Do this ▸
Scan the entries below and count the lines holding the string "that". Supply only the number.

Dataset entries ▸
■ ■ ■ ■

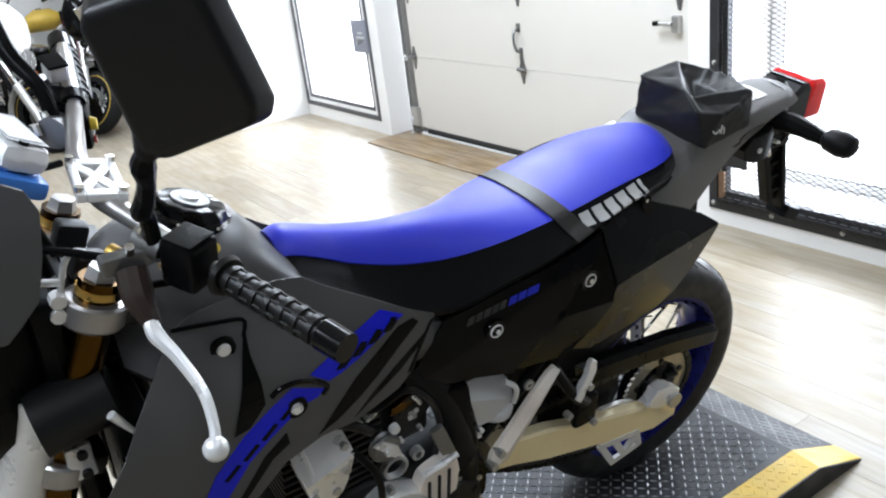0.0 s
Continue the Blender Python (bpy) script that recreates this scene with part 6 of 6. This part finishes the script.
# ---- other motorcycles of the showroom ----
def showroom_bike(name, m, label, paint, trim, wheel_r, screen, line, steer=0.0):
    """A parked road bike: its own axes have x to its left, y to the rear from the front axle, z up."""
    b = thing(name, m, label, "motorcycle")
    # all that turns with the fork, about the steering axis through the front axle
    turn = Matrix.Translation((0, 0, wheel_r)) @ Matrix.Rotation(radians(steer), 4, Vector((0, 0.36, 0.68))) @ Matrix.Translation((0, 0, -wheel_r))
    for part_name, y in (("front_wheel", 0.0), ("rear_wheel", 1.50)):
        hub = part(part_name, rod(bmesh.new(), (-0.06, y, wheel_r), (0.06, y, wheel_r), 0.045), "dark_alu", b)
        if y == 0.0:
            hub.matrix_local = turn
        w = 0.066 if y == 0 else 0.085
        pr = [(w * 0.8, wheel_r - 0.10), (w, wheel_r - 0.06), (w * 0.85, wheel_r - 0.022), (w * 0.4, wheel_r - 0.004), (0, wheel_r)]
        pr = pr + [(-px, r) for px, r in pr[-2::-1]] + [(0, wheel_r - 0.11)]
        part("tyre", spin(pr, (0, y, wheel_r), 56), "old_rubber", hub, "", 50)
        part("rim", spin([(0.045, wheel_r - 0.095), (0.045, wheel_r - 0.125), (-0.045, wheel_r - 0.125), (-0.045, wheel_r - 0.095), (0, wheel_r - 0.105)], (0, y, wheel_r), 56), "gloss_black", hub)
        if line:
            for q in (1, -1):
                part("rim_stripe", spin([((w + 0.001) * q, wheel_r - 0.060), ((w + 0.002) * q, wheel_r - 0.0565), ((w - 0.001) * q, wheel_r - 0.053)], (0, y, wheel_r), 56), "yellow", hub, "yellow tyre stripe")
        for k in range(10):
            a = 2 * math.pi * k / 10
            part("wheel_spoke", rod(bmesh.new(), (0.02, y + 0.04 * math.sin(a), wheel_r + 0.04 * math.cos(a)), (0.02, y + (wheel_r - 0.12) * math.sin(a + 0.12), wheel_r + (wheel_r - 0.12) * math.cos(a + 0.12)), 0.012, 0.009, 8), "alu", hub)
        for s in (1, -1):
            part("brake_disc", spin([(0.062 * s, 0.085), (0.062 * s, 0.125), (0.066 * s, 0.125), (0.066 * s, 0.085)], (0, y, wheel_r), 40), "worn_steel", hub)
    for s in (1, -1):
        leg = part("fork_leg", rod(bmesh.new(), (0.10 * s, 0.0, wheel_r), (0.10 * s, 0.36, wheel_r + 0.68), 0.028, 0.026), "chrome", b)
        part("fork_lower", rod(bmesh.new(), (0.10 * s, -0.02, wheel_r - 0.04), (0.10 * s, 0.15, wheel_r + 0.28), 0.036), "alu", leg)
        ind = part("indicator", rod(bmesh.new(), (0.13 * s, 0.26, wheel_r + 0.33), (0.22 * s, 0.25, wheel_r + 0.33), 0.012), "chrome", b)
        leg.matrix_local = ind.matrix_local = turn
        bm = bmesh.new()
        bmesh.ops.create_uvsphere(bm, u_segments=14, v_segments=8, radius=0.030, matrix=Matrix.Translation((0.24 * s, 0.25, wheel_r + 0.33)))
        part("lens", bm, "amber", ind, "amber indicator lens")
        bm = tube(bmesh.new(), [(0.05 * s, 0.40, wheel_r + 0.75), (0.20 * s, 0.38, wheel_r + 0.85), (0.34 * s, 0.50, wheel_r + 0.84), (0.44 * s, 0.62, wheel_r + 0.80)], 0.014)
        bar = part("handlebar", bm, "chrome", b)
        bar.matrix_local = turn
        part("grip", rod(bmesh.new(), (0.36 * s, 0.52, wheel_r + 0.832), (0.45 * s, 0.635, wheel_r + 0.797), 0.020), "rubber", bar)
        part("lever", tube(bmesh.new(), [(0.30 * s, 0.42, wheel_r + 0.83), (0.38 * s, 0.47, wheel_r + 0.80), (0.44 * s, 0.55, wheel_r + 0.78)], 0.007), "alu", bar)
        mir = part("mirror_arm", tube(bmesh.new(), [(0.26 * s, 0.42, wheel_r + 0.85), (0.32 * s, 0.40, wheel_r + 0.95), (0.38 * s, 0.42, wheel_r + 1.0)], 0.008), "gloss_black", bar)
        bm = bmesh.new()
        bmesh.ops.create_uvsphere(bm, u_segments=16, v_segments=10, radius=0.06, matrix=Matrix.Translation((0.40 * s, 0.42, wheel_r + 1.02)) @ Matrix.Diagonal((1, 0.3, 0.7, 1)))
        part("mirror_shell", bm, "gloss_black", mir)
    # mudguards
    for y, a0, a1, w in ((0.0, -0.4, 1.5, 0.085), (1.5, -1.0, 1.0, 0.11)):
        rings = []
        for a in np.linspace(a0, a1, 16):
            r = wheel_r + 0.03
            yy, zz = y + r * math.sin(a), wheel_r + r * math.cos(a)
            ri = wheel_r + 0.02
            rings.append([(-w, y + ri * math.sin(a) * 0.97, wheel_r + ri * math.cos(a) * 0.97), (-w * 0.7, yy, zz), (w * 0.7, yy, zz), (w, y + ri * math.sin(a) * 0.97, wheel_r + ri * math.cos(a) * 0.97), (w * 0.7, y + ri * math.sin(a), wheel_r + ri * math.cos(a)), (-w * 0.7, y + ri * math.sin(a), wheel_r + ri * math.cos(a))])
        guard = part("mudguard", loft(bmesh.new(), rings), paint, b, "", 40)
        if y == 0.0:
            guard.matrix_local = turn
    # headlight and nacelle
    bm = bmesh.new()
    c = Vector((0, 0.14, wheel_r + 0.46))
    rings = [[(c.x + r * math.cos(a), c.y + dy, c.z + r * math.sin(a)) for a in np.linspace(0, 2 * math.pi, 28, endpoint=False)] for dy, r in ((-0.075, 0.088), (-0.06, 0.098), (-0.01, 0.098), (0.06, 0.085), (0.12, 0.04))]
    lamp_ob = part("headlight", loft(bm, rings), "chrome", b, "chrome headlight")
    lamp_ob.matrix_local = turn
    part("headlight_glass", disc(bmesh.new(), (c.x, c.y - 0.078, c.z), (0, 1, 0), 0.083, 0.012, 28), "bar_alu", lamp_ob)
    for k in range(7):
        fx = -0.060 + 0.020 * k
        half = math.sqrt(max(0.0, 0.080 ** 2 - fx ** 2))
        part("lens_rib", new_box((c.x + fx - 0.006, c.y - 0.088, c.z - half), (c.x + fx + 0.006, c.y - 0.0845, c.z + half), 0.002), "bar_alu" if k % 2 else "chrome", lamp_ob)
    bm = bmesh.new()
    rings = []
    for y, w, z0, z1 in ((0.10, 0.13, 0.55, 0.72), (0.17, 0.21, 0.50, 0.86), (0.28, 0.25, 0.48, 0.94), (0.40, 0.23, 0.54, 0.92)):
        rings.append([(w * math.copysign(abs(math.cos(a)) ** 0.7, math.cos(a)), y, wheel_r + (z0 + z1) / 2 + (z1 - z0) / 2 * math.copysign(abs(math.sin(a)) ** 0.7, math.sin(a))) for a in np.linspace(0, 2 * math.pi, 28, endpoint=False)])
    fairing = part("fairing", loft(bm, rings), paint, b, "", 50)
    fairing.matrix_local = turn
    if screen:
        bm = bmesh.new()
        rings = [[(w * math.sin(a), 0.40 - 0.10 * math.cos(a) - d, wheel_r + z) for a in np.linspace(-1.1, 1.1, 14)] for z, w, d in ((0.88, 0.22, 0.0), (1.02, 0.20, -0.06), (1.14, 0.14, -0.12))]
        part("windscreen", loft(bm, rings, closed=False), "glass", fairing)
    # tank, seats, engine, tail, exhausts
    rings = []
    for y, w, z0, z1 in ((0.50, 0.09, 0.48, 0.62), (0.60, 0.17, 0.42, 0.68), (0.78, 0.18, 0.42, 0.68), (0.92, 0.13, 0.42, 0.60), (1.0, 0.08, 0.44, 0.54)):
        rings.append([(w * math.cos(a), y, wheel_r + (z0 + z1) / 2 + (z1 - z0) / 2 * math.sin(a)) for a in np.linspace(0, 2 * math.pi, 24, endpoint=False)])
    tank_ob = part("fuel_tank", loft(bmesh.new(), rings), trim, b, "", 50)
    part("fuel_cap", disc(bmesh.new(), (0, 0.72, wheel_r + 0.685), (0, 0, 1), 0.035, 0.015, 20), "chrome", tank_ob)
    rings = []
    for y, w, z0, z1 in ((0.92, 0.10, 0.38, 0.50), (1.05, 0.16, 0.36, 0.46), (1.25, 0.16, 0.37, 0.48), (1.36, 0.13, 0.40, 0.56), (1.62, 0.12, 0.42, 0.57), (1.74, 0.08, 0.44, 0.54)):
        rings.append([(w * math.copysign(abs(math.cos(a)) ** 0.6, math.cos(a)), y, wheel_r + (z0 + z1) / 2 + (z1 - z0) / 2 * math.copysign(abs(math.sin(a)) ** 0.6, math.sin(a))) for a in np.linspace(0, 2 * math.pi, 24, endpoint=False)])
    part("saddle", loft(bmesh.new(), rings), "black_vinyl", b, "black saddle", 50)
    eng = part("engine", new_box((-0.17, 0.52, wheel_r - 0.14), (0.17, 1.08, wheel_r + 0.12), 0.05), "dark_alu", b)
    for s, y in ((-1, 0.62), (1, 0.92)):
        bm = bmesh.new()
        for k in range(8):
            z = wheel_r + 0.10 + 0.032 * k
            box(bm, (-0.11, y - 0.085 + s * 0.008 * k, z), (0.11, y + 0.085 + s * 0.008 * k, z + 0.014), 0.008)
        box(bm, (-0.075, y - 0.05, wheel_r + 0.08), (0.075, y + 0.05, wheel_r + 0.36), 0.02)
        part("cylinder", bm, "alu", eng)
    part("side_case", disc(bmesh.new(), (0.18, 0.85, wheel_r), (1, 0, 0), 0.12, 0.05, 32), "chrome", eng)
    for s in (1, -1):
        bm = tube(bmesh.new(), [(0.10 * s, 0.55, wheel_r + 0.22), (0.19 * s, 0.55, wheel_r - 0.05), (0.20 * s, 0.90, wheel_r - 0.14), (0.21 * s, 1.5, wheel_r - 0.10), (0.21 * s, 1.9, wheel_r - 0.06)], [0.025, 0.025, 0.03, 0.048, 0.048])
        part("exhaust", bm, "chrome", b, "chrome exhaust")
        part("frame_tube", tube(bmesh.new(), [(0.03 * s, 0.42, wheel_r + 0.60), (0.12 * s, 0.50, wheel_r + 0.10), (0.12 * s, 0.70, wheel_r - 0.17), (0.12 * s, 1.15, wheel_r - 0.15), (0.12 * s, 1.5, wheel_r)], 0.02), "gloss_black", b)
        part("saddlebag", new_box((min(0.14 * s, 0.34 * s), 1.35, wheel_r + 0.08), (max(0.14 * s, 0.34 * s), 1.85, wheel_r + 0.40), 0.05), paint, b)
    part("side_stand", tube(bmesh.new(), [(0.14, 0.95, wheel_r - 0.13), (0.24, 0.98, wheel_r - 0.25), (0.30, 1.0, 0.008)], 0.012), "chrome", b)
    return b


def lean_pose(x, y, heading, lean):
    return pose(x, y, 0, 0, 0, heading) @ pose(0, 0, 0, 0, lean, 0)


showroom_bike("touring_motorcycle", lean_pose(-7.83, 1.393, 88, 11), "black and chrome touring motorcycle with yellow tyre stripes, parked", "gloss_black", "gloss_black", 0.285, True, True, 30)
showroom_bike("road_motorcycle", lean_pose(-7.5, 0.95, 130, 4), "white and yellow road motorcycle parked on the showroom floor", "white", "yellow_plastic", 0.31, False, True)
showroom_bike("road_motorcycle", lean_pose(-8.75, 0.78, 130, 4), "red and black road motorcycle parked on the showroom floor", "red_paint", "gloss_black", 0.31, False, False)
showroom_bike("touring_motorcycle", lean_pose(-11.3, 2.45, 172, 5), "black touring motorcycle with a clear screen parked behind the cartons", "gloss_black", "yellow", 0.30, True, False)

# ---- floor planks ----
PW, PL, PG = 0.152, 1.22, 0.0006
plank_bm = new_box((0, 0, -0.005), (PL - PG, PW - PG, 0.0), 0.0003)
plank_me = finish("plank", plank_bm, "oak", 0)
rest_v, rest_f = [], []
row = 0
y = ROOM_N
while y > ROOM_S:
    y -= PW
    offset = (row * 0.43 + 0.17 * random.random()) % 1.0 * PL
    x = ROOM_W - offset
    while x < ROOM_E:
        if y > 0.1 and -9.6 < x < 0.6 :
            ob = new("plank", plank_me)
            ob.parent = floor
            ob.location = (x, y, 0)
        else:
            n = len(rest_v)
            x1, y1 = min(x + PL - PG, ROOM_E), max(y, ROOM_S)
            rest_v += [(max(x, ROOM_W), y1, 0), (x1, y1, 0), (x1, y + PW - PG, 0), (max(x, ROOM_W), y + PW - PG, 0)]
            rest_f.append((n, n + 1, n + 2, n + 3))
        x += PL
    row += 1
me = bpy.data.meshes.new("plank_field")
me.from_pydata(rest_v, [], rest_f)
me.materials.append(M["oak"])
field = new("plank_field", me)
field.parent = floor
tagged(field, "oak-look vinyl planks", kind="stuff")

■ ■ ■ ■

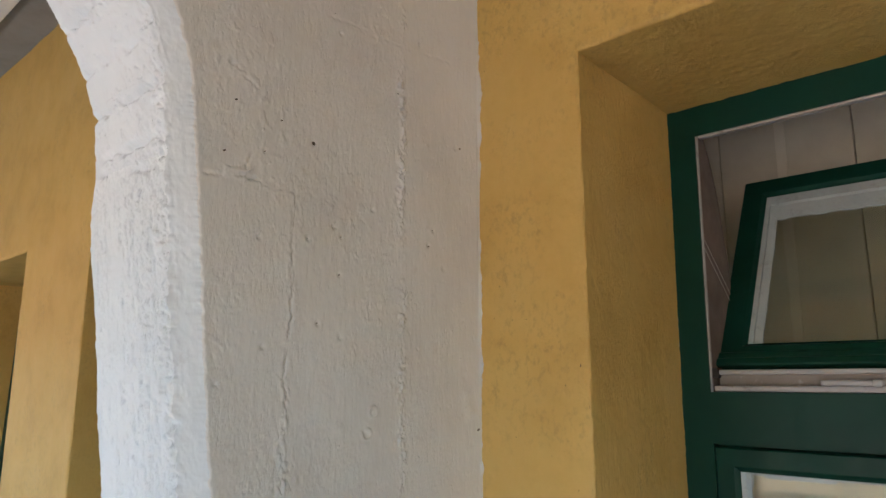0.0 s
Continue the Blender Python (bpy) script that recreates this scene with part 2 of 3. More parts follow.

■ ■ ■ ■

Task solution ▸
3